Market Movers

  • With the US market closed due to Thanksgiving, today is set to be a relatively quiet day on the data front.

  • At 10:00 CET, EU money supply figures (M3) for October are due to be released. We generally expect the recent strong growth to continue but are also waiting to see if the decline in growth in loans to non-financial corporations in September continues. This is one of the transmission mechanisms of the ECB’s QE purchases and if the upward trend has reversed, this will be a concern for the ECB.

  • Swedish trade balance data and financial market statistics are the highlights in Scandi space today. See Scandi Markets.


Selected Market News

Reports emerge on ECB easing options. European fixed income markets rallied and the EUR weakened yesterday amid reports on potential ECB measures to be announced at the key meeting on 3 December.

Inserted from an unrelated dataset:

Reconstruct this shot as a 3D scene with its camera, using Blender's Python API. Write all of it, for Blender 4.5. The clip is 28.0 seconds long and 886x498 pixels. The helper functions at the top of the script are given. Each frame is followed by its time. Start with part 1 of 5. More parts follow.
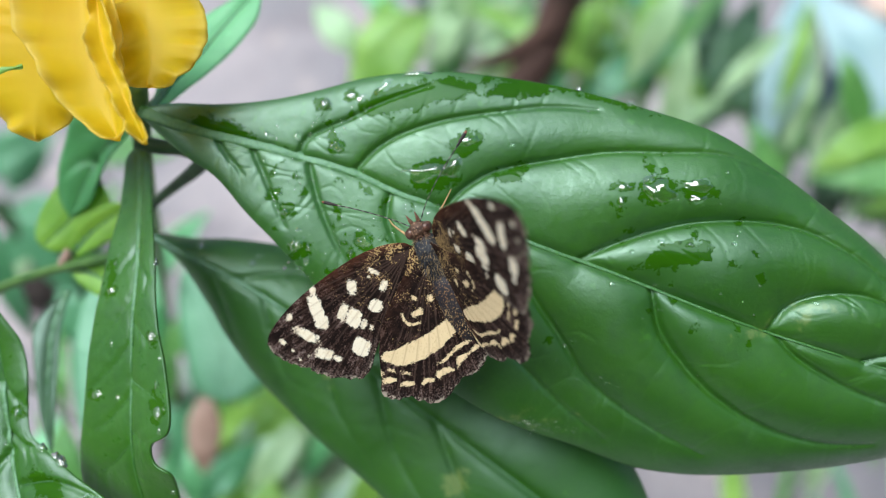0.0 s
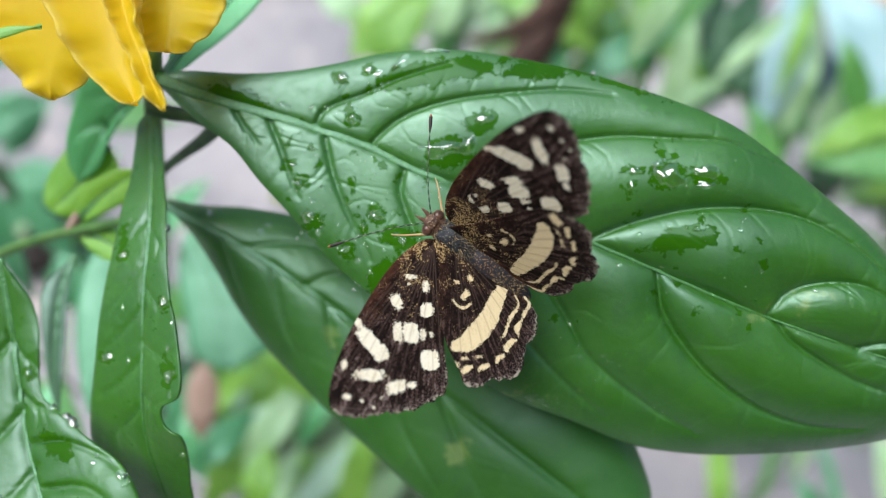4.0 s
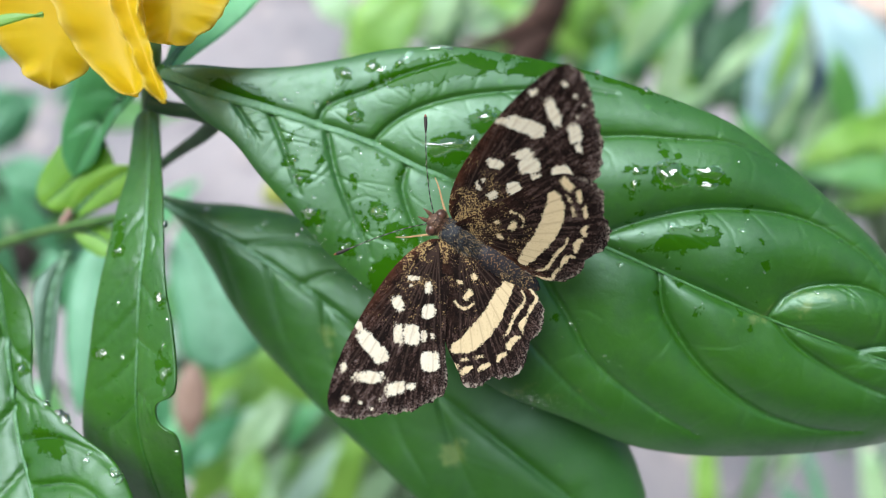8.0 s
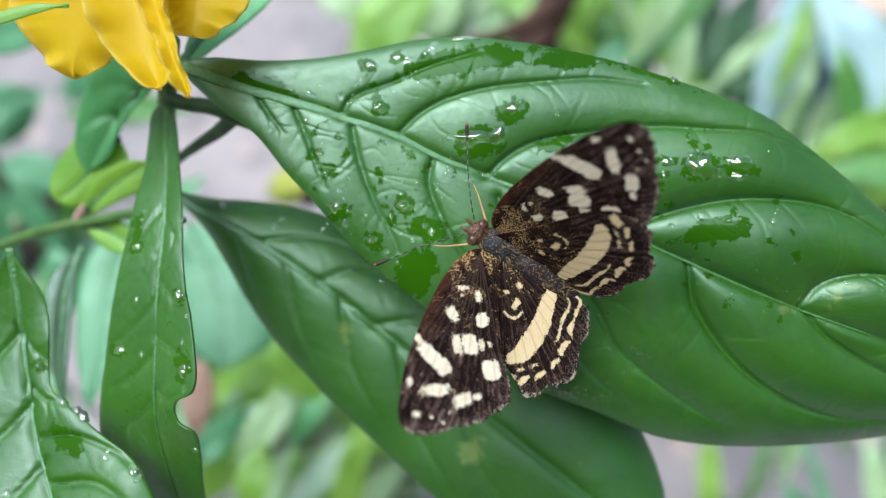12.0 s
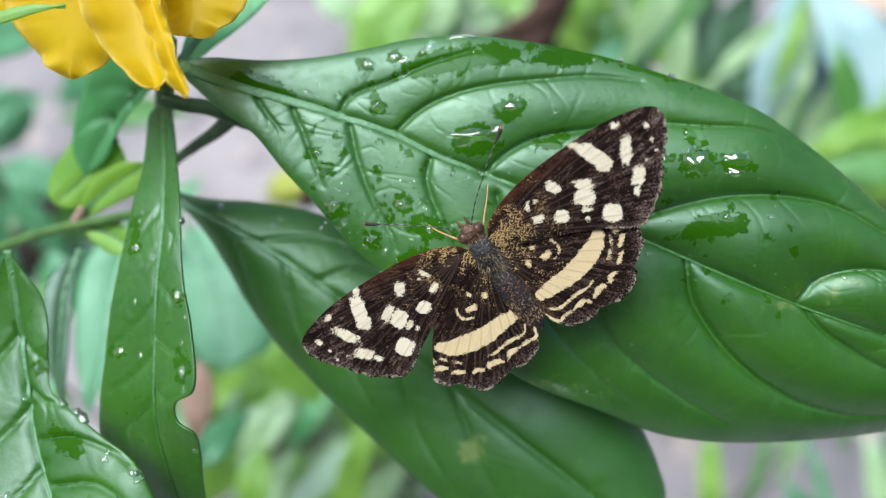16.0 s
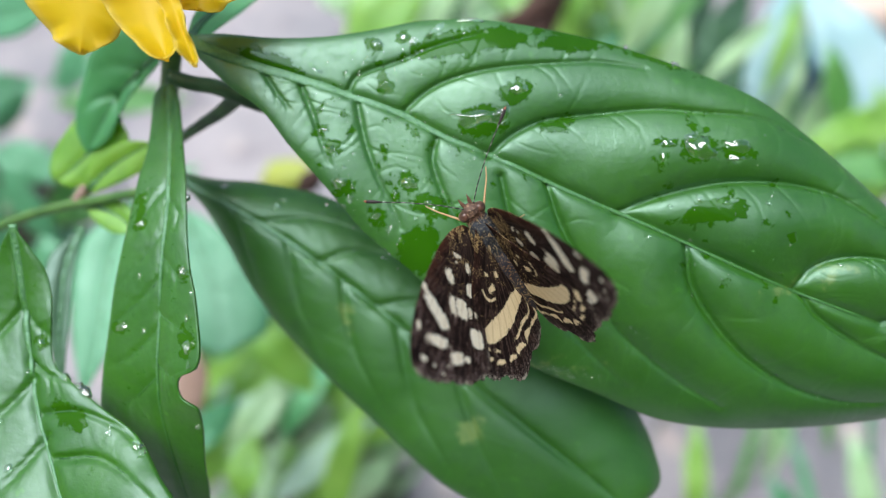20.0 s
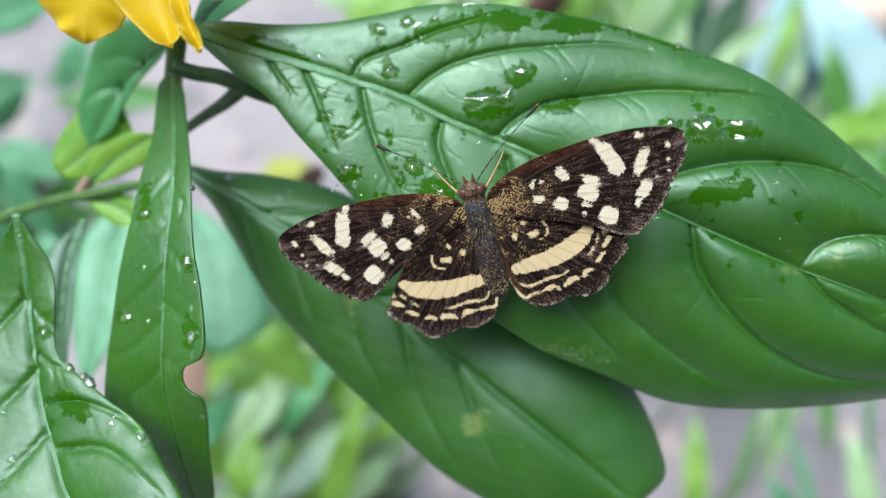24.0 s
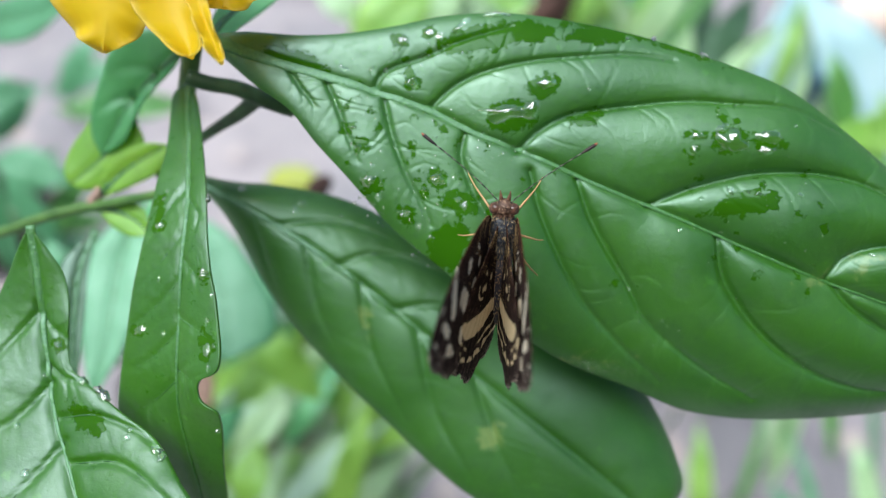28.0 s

The ECB seems likely to expand the scope of its QE programme by including a wider range of assets, potentially purchasing bonds issued by towns or regions, while even buying non-performing loans of banks’ balances are said to have been considered, according to Reuters (link). Furthermore, a two-tiered deposit rate system is being discussed, whereby banks would be charged a different deposit rate depending on the level of excess liquidity deposited. This could allow a bigger deposit rate cut, while cushioning the impact on banks’ profits. See the Fixed Income and FX sections on page 2 for further comments.

Quiet day in the US. Trading volume was low and the major stock indices were broadly unchanged, amid a flood of data which seemed to confirm the picture of a US economy growing at moderate pace and leaving expectations for a December Fed hike unchanged. Durable goods orders rose a healthy 3.0% in October, though much of the increase appeared driven by a rebound in aircraft orders. Initial jobless claims fell 12k to 260k, i.e. close to the cycle-low of 255k reached in July. New home sales rebounded by 10.7% in October, while the University of Michigan sentiment indicator was revised lower to 91.3 from the 93.1 flash estimate, presumably due to the impact of the Paris terrorist attack.

Asia stocks push higher amid signs of easing geopolitical tensions. Nato officials yesterday called for ‘calm and de-escalation’, while US President Obama agreed with Turkish President Erdogan on the importance of such an event not being repeated. This morning, the key Asia stock indices are all trading in green.